Today the European Commission has decided against limiting the number of days EU residents can take advantage of ‘roam like home’ tariffs and instead will leave it up to operators to intervene if they find customers are using free roaming excessively.

That means that – of the proposal is approved – EU citizens will be able to roam at their domestic rates without any time limit and operators will be entitled only to apply surcharges for roaming if they detect excessive use.

But what does “excessive use” mean? Excessive use would be defined as regularly using more traffic while roaming than the customer uses at home, using a SIM for roaming that had previously been inactive for a long time or a customer subscribing to multiple SIMs for roaming. Surcharges will ne subject to price caps equale to the proposed wholesale roaming rates, i.e. 0.04 € per minute, 0.01 € per SMS and 0.0085 € per MB.

Andrus Ansip, Vice-President for the Digital Single Market, said:

“Parliament and Council agreed on our proposal to end roaming charges for travellers in the EU. Together we need to ensure low prices for users all across Europe, to make full use of new mobile services. European consumers would not accept it otherwise.”

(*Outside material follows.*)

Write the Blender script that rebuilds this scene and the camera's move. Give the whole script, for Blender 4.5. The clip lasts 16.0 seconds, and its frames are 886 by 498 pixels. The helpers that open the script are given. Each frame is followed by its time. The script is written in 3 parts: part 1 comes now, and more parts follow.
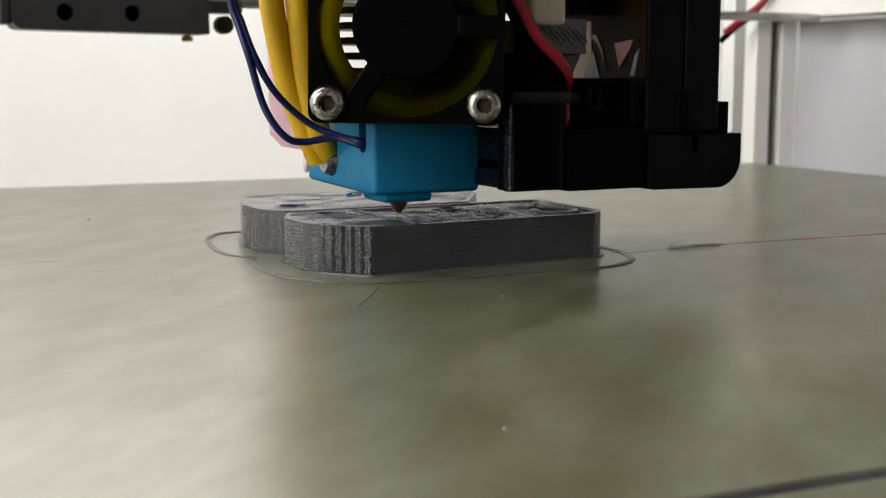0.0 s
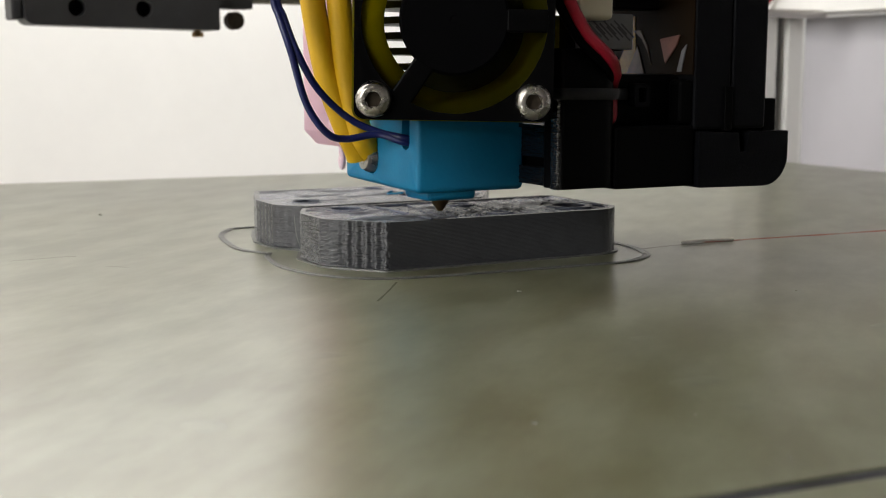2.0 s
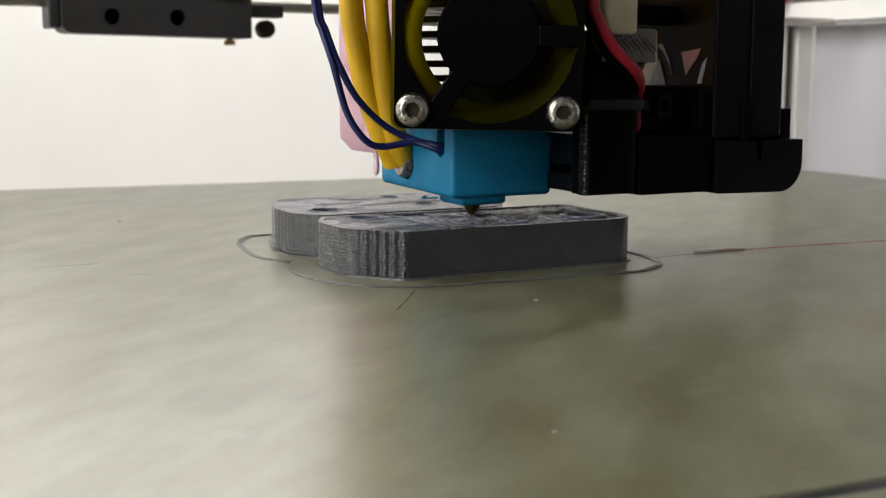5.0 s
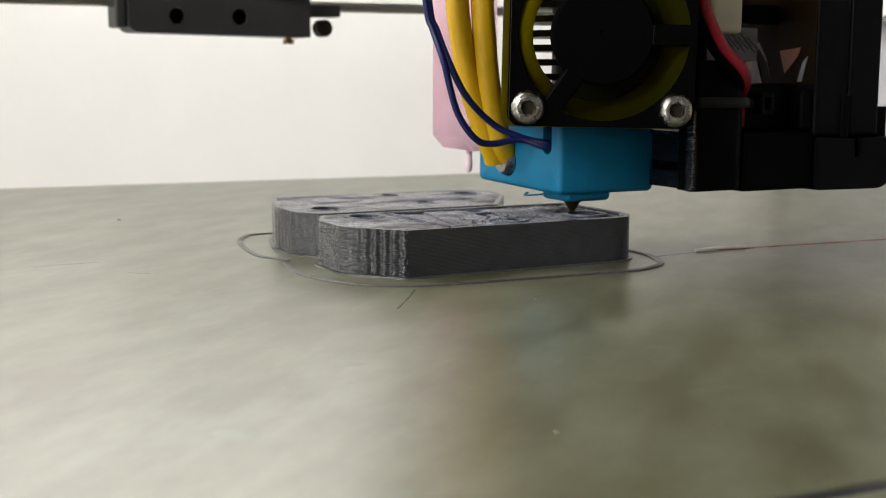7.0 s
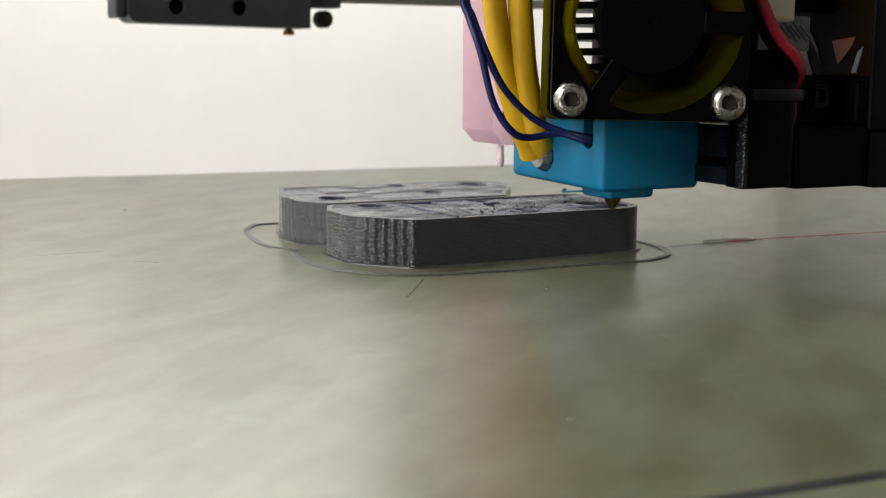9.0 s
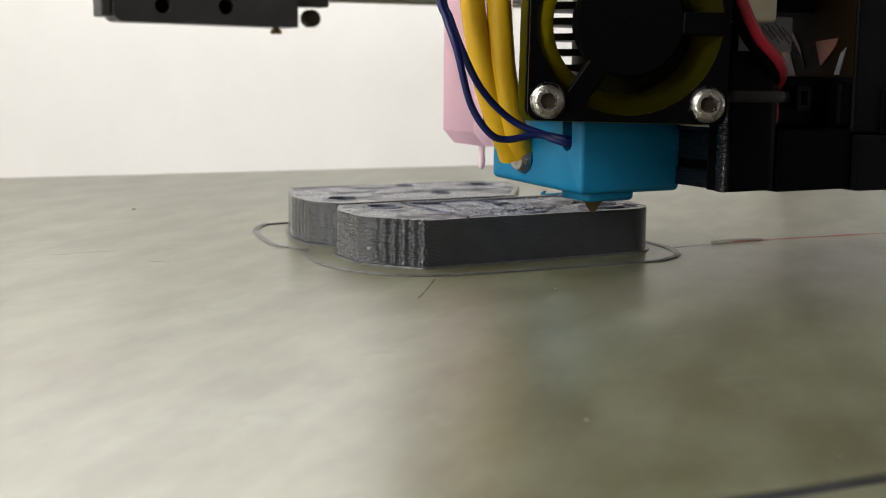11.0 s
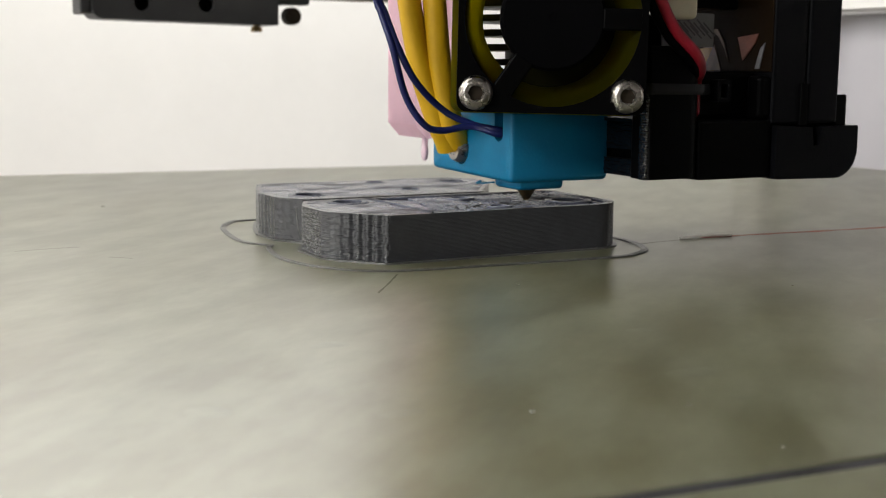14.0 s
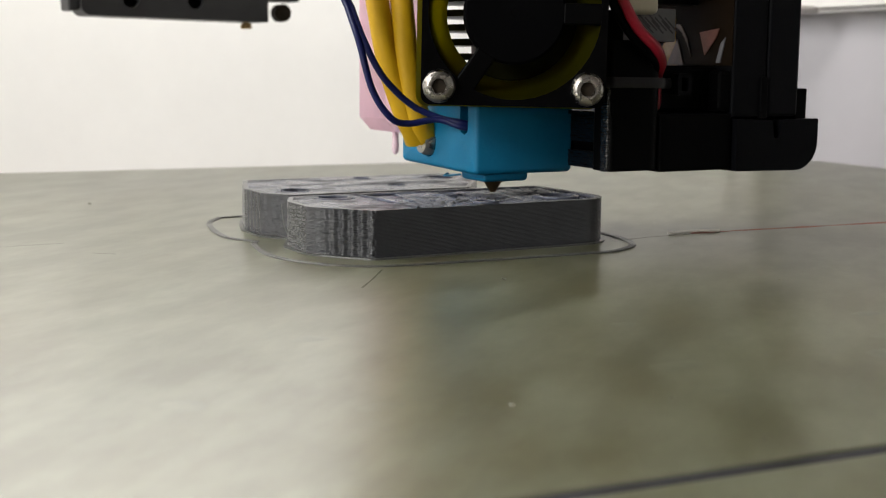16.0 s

Günther H. Oettinger, Commissioner for the Digital Economy and Society, said:

“Commission action on roaming prices has delivered for European consumers. Today’s draft rules ensure we can end roaming charges as of 15 June 2017 for all people who travel periodically in the EU, while ensuring that operators have the tools to guard against abuse of the rules.”

The College of Commissioners will adopt the final proposal by 15 December 2016, as foreseen in the Regulation on the end of roaming charges, following feedback from the Body of European Regulators in Electronic Communications (BEREC), Member States and all interested parties

If these proposals go through – the European Parliament still has to discuss them – then they will create a lot more work for the EU’s telecoms regulators.

National telecoms regulators will have to settle complaints from users who disagree with being charged extra for roaming by their operators.

They will also have to field complaints from operators about people trying to resell foreign SIM cards in bulk. And, if an operator wants to opt out of the whole scheme, they will have to provide evidence to the regulators that their domestic charging model is being put at risk by “roam like at home” hyperactivity.